河合雅雄さんのインタビュー記事

 新聞を読んでいて、気になる記事が目にとまっても、じっくり読む時間がないときは、その紙面を抜き取っておく。
 そんな抜き取っておいた紙面の中に、東京新聞14日・日曜版の「あの人に迫る」というインタビュー記事に、霊長類学者の河合雅雄さんが登場していた。
        

◇冒頭の「なぜ霊長類学を選んだのでしょうか」という質問に、
 戦争でたくさん人を殺してきたと言っていた知人が、田舎に帰ったら、それを忘れて、ものすごくいいおじさんになった。それで「スイッチを切り替えるように善悪が変わる人間とは一体何なのか知りたかった。」と答え、それを「哲学などではなく進化のレールをたどって考えてきました。」と述べている。
 そんな人間の内面のテーマを、霊長類の進化という視点から研究するというのが面白いなあと思って記事を読んだ。

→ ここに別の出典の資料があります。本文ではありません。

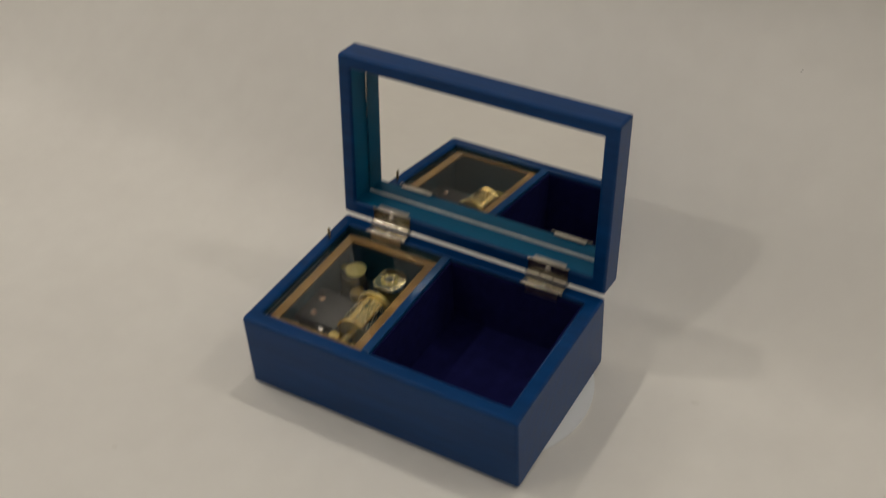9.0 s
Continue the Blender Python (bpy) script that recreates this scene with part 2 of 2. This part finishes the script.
SHEET_Z = -0.0009
bm = bmesh.new()
ys = [-0.9 + 0.02 * i for i in range(40)] + [-0.1 + 0.005 * i for i in range(75)] + [0.275 + 0.025 * i for i in range(6)]
xs = [-0.9 + 0.02 * i for i in range(91)]
grid = []
for y in ys:
    row = []
    for x in xs:
        away = max(0.0, math.hypot(x, y - 0.03) - 0.10)
        fold = noise.noise(Vector((x * 5, y * 9, 3.1))) * 0.0018 + noise.noise(Vector((x * 12 + y * 9, y * 24, 8.4))) * 0.0007
        row.append(bm.verts.new((x, y, SHEET_Z + sheet_height(x, y) + fold * min(1.0, away * 8))))
    grid.append(row)
for a, b in zip(grid, grid[1:]):
    for i in range(len(xs) - 1):
        bm.faces.new((a[i], a[i + 1], b[i + 1], b[i])).smooth = True
me = bpy.data.meshes.new("backdrop")
bm.to_mesh(me)
bm.free()
me.materials.append(SHEET)
tagged(new("backdrop", me), "white backdrop sheet with soft creases, sweeping up behind the box", "backdrop", kind="structure")

# thin round stand under the box
stand = thing("display_stand", (0.030, 0.0545, SHEET_Z / K), "thin round white display disc under the music box", "stand")
bm = bmesh.new()
lathe(bm, [(0.0518, SHEET_Z / K), (0.0530, -0.0001), (0.0529, 0.0)], Matrix.Translation((0.030, 0.0545, 0)), 96)
part("disc", bm, DISC_WHITE, stand, smooth=True)

# ---- music box ----
W2, D, H = 0.075, 0.0926, 0.0433
music_box = thing("music_box", (0, D / 2, 0), "blue painted wooden music box standing open on a white disc", "music box")
bm = bmesh.new()
# the inner walls carry their shade in the darkened teal
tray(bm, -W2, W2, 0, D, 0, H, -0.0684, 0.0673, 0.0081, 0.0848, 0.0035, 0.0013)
part("body", bm, [BLUE, SHADED_TEAL], music_box)
bm = bmesh.new()
block(bm, -0.0113, -0.0068, 0.0082, 0.0847, 0.0036, 0.0430, 0.0004)
part("partition", bm, PART_BLUE, music_box)

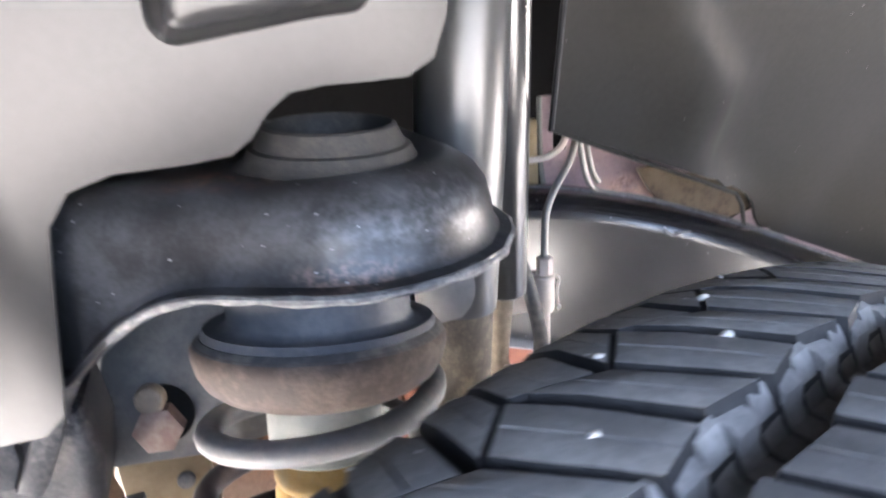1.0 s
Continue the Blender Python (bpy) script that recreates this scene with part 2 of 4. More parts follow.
M_WORN = material("worn_grey_edge", (0.13, 0.135, 0.14), 0.5, dust=(0.32, 0.30, 0.28), dusty=0.7, size=0.012, grain=0.002, bump=0.4)
M_STRAP = material("dusty_black_rubber", (0.022, 0.021, 0.02), 0.42, dust=(0.16, 0.12, 0.09), dusty=0.4, size=0.015)
M_LOOM = material("dusty_rubber_sleeve", (0.030, 0.026, 0.023), 0.5, dust=(0.16, 0.125, 0.095), dusty=0.6, size=0.02)
M_WHITE = material("beige_fitting", (0.50, 0.44, 0.39), 0.55, dust=(0.5, 0.43, 0.36), dusty=0.4, size=0.01)
M_ZINC = material("zinc_bolt", (0.58, 0.60, 0.62), 0.3, 1.0, dusty=0.25, size=0.006)
M_BRASS = material("dull_brass_thread", (0.40, 0.32, 0.20), 0.35, 1.0, dusty=0.3, size=0.006)
M_GOLD = material("gold_zinc_sleeve", (0.40, 0.38, 0.15), 0.5, 0.8, dusty=0.2, size=0.006)
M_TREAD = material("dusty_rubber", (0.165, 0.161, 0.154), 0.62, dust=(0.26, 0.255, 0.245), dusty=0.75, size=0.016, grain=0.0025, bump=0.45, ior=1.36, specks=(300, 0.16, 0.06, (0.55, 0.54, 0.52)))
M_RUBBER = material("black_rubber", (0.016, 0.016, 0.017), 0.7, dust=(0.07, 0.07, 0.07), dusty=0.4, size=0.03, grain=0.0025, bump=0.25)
M_DUSTRUB = material("dust_caked_rubber", (0.20, 0.195, 0.188), 0.9, dust=(0.33, 0.32, 0.305), dusty=0.7, size=0.012, grain=0.002, bump=0.4)
M_STONE = material("pale_stone", (0.6, 0.57, 0.52), 0.8, size=0.003, grain=0.001)
M_TAN = material("tan_shield", (0.15, 0.11, 0.065), 0.8, dust=(0.05, 0.032, 0.022), dusty=0.9, size=0.018, bump=0.4)
M_BEIGE = material("beige_body_paint", (0.30, 0.26, 0.20), 0.45, dusty=0.3)
M_GREYSTEEL = material("dusty_grey_steel", (0.155, 0.165, 0.155), 0.6, dust=(0.26, 0.245, 0.215), dusty=0.4, size=0.03)
M_GREYDARK = material("dark_dusty_steel", (0.085, 0.088, 0.088), 0.6, dust=(0.19, 0.18, 0.165), dusty=0.5, size=0.02)
M_PALESTEEL = material("pale_dusty_steel", (0.21, 0.207, 0.203), 0.6, dust=(0.33, 0.31, 0.28), dusty=0.5, size=0.03)
M_TEAL = material("teal_paint", (0.016, 0.055, 0.064), 0.6, dust=(0.2, 0.2, 0.17), dusty=0.4, size=0.01)
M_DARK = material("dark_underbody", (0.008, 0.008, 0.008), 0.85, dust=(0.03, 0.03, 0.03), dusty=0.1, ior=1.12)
M_PIPE = material("steel_pipe", (0.20, 0.19, 0.18), 0.45, 0.4, dusty=0.3, size=0.01)


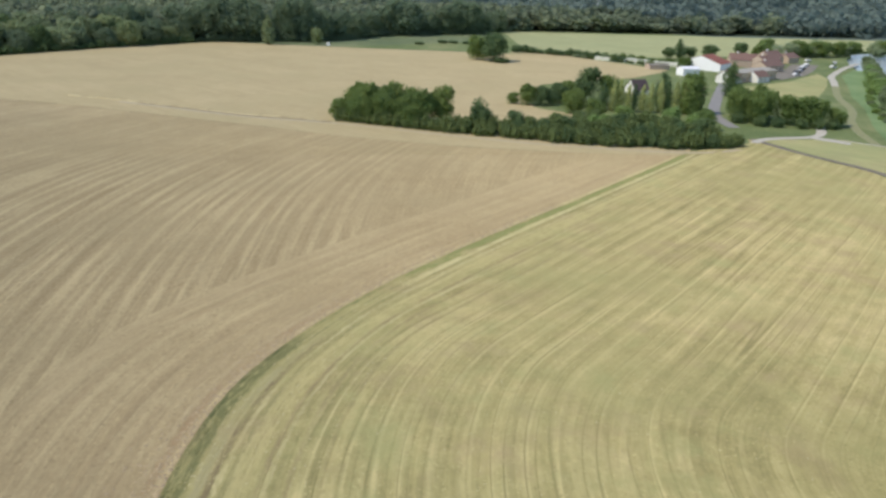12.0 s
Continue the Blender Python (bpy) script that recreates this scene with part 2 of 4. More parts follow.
M_GREEN = field_material("mown_hay_field", (0.250, 0.224, 0.096), (0.376, 0.332, 0.147), (0.480, 0.418, 0.202), (0.312, 0.296, 0.126), 0.80, 0.09, floor=0.45, period=2.9, spots=1.15, comb=1.1, short=0.8, thin=0.70, ridges=0.22, fleck=0.6, pale_rows=0.45, calm=[(74, 38, 42), (116, 76, 46)],
                         tints=((0.340, 0.275, 0.145), (0.312, 0.318, 0.135)), tracks=1.15,
                         # (69, 39) and (68, 46): brown dirt with the barn's cast shadow painted in
                         yard=[(84, 128, 95, (1.13, 1.08, 1.10), 1.0), (92, 42, 54, (0.76, 0.82, 0.80), 1.0), (84, 44, 46, (0.92, 0.90, 0.85), 0.8), (69, 39, 9, (0.80, 0.76, 0.72), 1.0), (68, 46, 8, (0.80, 0.76, 0.72), 1.0), (84, 52, 13, (0.90, 0.97, 0.86), 0.4), (104, 66, 12, (0.90, 0.97, 0.86), 0.4), (52, 33, 9, (0.74, 0.70, 0.62), 0.9), (98, 44, 9, (0.74, 0.70, 0.62), 0.8)],
                         verge=[(0.95, 1.0, (0.178, 0.178, 0.076), 1.2, 20, 99), (0.2, 0.35, (0.095, 0.105, 0.045), 0.9, 20, 99), (0.5, 0.25, (0.17, 0.18, 0.075), 0.8, 94, 116), (1.9, 0.25, (0.15, 0.15, 0.07), 0.7, 94, 120),
                                (0.9, 1.25, (0.245, 0.260, 0.096), 1.6, 114, 196), (2.7, 0.65, (0.36, 0.32, 0.165), 1.0, 20, 99), (3.5, 0.45, (0.225, 0.180, 0.096), 1.5, 20, 99), (2.6, 0.5, (0.54, 0.48, 0.245), 1.2, 112, 196),
                                (3.3, 0.25, (0.20, 0.20, 0.088), 0.7, 100, 196), (4.15, 0.28, (0.54, 0.47, 0.25), 0.75, 20, 196), (4.9, 0.28, (0.24, 0.22, 0.10), 0.8, 20, 120), (6.2, 1.2, (0.50, 0.43, 0.20), 0.7, 20, 196),
                                (7.8, 0.30, (0.27, 0.215, 0.112), 0.9, 20, 150), (8.4, 0.25, (0.52, 0.45, 0.24), 0.6, 20, 120), (10.2, 0.35, (0.25, 0.20, 0.105), 0.6, 20, 140), (13.0, 0.3, (0.26, 0.215, 0.11), 0.5, 20, 140)])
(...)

◇河合さんがエチオピアゲラダヒヒの研究をやっていて、
 チンパンジーは攻撃的で仲間も殺すのに、ゲラダヒヒには縄張りもなく、順位もなく、お互いが対等なことで群れを維持していることを発見したらしい。
 「サルにはゲラダヒヒボルボのように戦いを避けて協調する系統と、攻撃的な系統があるんです。人間は両方の性質を持っている。戦争してむちゃくちゃをする一方で、愛とか平等を徹底的に説く。個人の中にも両方ある。必ず悪を持っているからなくそうとしてもだめで、抑えながら良いところを伸ばすべきです。」と言っている。

◇さらに、子どもには自然と触れ合う教育が大切だと強調している。
 「人間はみんな緑が好きで、森に行くと安らぎを感じます。それは祖先がサルだから。サルは四千万年前から森の生活をして、上下左右全部緑の中にいることが遺伝子に入り込んでいます。人間は数百万年前に現れて、森を出たんです。」
 河合さんは、16年前からボルネオに子ども達を連れて行き、8日間ジャングルで生活する「ジャングルスクール」をやっているらしい。
 「今は子どもだけの世界がなくなって、大人の目がありすぎます。特に母親の目。子どもが一家に四人以上いた時代と違って、一人か二人にエネルギーが向かって、いろいろなことを言いすぎます。自然の中で遊ぶ機会を大人が奪ってしまったから、返してあげないといけません。」と述べている。

◇僕たちヤマギシでは、今年の夏も「子ども楽園村」を開催する。
 全国から大勢の子ども達が参加し、自然と、農ある暮らしのヤマギシの村の中で、子ども達同士が生活を造る一週間の合宿生活だ。
 その「子ども楽園村」で、「自然の中で遊ぶ機会を大人が奪ってしまった〝もの〟」を、子ども達に返せる環境を用意できたらいいいな、と思った。